At the end of the day, it’s nearly impossible to compete with or overthrow tech giants like Google, Amazon, Meta, or Apple with their massive scale. However, these walled garden ecosystems play a crucial role in the lives of publishers, advertisers, marketers, and the world.
While publishers may try to construct their enclosed walled garden platforms, when it comes to advertising, the easiest path is to opt for an ad tech company. Walled gardens have emerged as viable solutions for publishers, giving them greater control over targeted ad campaigns.
As the ad tech industry continues to evolve, it is clear that walled gardens will play a crucial role in helping publishers navigate the changing advertising landscape.
Q1. Can content be shared or transferred easily in a walled garden?
Content in a walled garden cannot be easily shared or transferred due to specific formats or DRM protections..

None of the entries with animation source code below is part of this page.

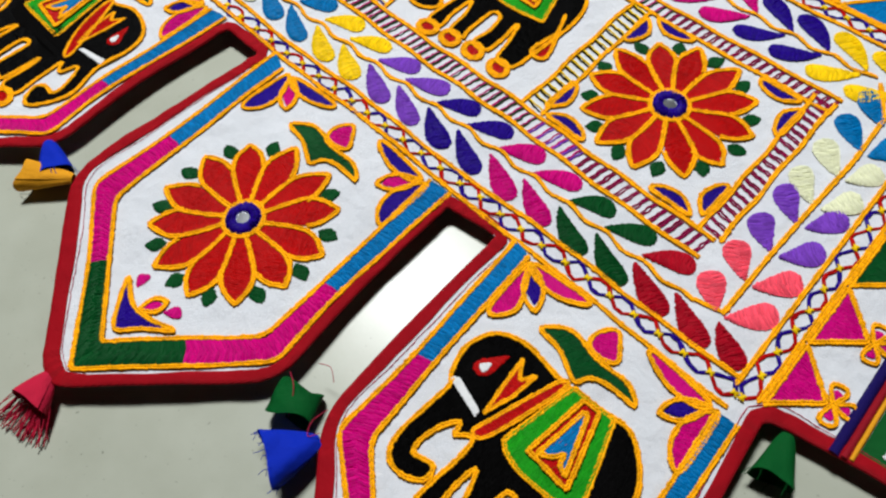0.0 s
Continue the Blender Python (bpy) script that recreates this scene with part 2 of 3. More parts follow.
def chain(bag, points, closed=False, width=0.23, step=0.17, base=0.03, high=0.05):
    """A row of chain stitches: pairs of plump bowed lobes, each link rising out of the one before."""
    base = base if base > 0.12 else 0.02 + 0.5 * base
    p = resample(points, step, closed)
    a, d = p[:-1], np.diff(p, axis=0)
    n = len(a)
    long = np.maximum(np.linalg.norm(d, axis=1), 1e-6)
    t = d / long[:, None]
    t = t + RNG.randn(n, 2) * 0.05
    side = np.stack([-t[:, 1], t[:, 0]], 1)
    u = np.array([-0.35, 0.1, 0.55, 1.0, 1.3])
    out = np.array([0.15, 0.6, 0.95, 1.0, 0.8])
    fat = np.array([0.7, 0.95, 1.0, 0.95, 0.6])
    up = np.array([0.1, 0.5, 0.75, 0.7, 0.1])
    ang = np.radians([205.0, 135.0, 70.0, 15.0, -35.0])
    w = width * (0.85 + 0.3 * RNG.rand(n))
    for sign in (-1, 1):
        r = (w * 0.24)[:, None] * fat[None]
        lat = sign * (w * 0.27)[:, None] * out[None]
        ca, sa = np.cos(ang), np.sin(ang)
        off = lat[..., None] + sign * r[..., None] * ca[None, None]
        z = base + high * 0.8 * up[None, :, None] + 0.75 * r[..., None] * sa[None, None]
        along = (long[:, None] * u[None])[..., None]
        xy = a[:, None, None] + t[:, None, None] * along[..., None] + side[:, None, None] * off[..., None]
        f = grid_faces(n, 5, 5)
        bag.add(np.concatenate([xy, z[..., None]], -1), f if sign < 0 else f[:, ::-1])
    return bag


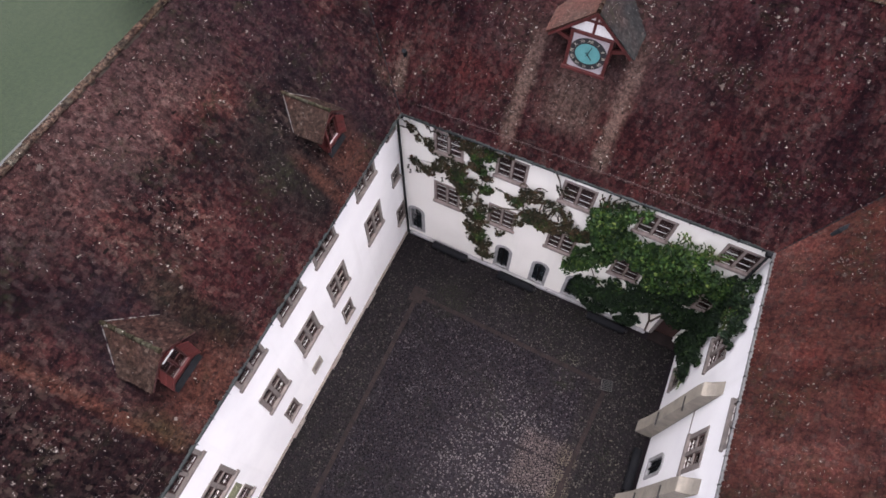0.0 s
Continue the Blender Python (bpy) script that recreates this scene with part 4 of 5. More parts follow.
# its front stands 2.5 m inside the eave of the vine wing
cx, cy = 32.26, -7.17
clock.matrix_basis = Matrix(((0, 1, 0, cx), (-1, 0, 0, cy), (0, 0, 1, EAVE + (cx - 29.75) * (RIDGE - EAVE) / RUN_I - 0.05), (0, 0, 0, 1)))


# ---- chimney on the long roof ----
def make_chimney():
    c = thing("chimney", "white rendered chimney with a tiled gabled cap", "chimney")
    bm = bmesh.new()
    box(bm, -0.24, 0.26, 0.0, 0.95, -1.2, 1.65)
    rounded(bm, 0.02)
    part("shaft", bm, M_RENDER, c, "pale rendered shaft")
    boxes("side_render", [(0.258, 0.268, 0.03, 0.92, -1.0, 1.63)], M_SIDE_SHADE, c, "grey side with its shade painted in")
    boxes("flashing", [(-0.33, 0.29, -0.12, -0.005, -0.36, -0.02)], M_LEAD, c, "dark lead flashing")
    t = (RIDGE - EAVE) / RUN_L
    bm = bmesh.new()
    prism(bm, [(0.262, -0.10, -0.16), (0.262, 0.80, 0.80 * t - 0.05), (0.262, 0.80, 0.80 * t + 0.22), (0.262, -0.10, 0.12)], (0.05, 0, 0))
    part("flashing", bm, M_LEAD, c, "dark lead flashing")
    boxes("smoke_pier", [(x0, x1, y0, y1, 1.65, 1.95) for x0, x1 in ((-0.24, -0.14), (0.16, 0.26)) for y0, y1 in ((0.0, 0.12), (0.28, 0.38), (0.56, 0.66), (0.83, 0.95))], M_BUFF, c)
    small_roof(c, 0.42, 2.38, 1.95, -0.12, 1.10, 1.10, M_TILE_DORMER, M_TILE_DORMER, M_TILE_MOSSRIDGE)
    return c


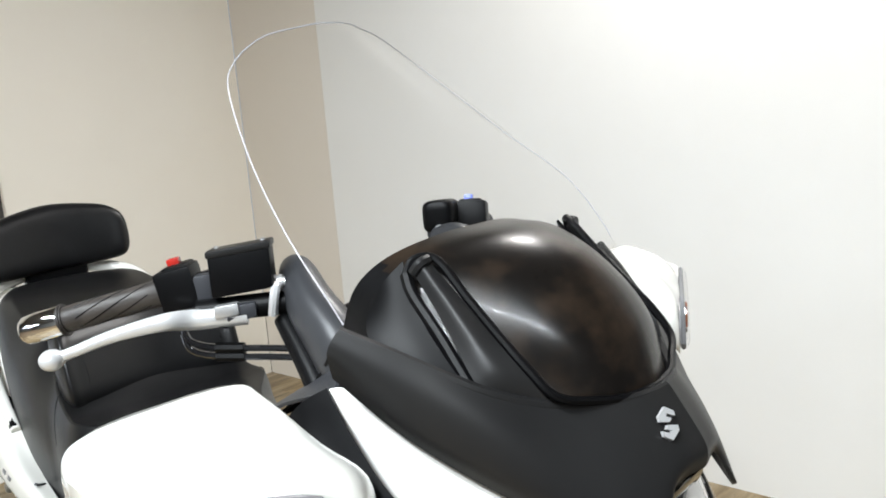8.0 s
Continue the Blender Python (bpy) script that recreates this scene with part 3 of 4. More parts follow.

Q2. Is it possible to access content from a walled garden on other platforms?
It’s generally challenging to access content from a walled garden on other platforms, as it is typically exclusive to that particular ecosystem.
Q3. Can publishers retain control over their content in a walled garden?
Publishers have limited control within a walled garden, often having to follow platform-specific rules, with the platform having authority over pricing, distribution, and content restrictions.